• YOUR OBJECTIVE: Copy all of the material exactly. Pictures are not to appear in the copy.

** Start **

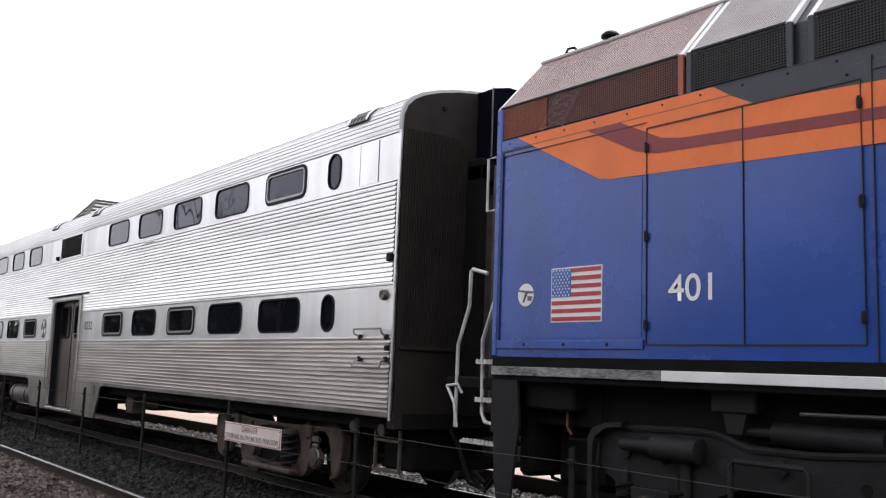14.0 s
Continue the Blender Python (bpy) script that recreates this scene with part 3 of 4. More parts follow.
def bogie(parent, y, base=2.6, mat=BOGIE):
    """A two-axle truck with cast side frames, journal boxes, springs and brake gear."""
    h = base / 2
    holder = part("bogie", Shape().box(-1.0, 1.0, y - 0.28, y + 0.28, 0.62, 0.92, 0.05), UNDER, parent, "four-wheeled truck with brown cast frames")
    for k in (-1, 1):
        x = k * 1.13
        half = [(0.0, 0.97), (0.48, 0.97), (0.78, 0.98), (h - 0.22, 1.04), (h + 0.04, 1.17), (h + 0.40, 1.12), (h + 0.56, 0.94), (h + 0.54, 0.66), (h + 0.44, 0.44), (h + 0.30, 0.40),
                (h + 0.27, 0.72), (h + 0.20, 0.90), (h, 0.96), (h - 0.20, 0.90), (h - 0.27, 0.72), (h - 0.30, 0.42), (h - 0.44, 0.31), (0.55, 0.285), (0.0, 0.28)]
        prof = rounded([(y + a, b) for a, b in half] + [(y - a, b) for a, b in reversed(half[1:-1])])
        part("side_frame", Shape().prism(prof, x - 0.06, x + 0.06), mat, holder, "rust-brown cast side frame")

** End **

• TASK RESPONSE:
14.0 s
Continue the Blender Python (bpy) script that recreates this scene with part 3 of 4. More parts follow.
def bogie(parent, y, base=2.6, mat=BOGIE):
    """A two-axle truck with cast side frames, journal boxes, springs and brake gear."""
    h = base / 2
    holder = part("bogie", Shape().box(-1.0, 1.0, y - 0.28, y + 0.28, 0.62, 0.92, 0.05), UNDER, parent, "four-wheeled truck with brown cast frames")
    for k in (-1, 1):
        x = k * 1.13
        half = [(0.0, 0.97), (0.48, 0.97), (0.78, 0.98), (h - 0.22, 1.04), (h + 0.04, 1.17), (h + 0.40, 1.12), (h + 0.56, 0.94), (h + 0.54, 0.66), (h + 0.44, 0.44), (h + 0.30, 0.40),
                (h + 0.27, 0.72), (h + 0.20, 0.90), (h, 0.96), (h - 0.20, 0.90), (h - 0.27, 0.72), (h - 0.30, 0.42), (h - 0.44, 0.31), (0.55, 0.285), (0.0, 0.28)]
        prof = rounded([(y + a, b) for a, b in half] + [(y - a, b) for a, b in reversed(half[1:-1])])
        part("side_frame", Shape().prism(prof, x - 0.06, x + 0.06), mat, holder, "rust-brown cast side frame")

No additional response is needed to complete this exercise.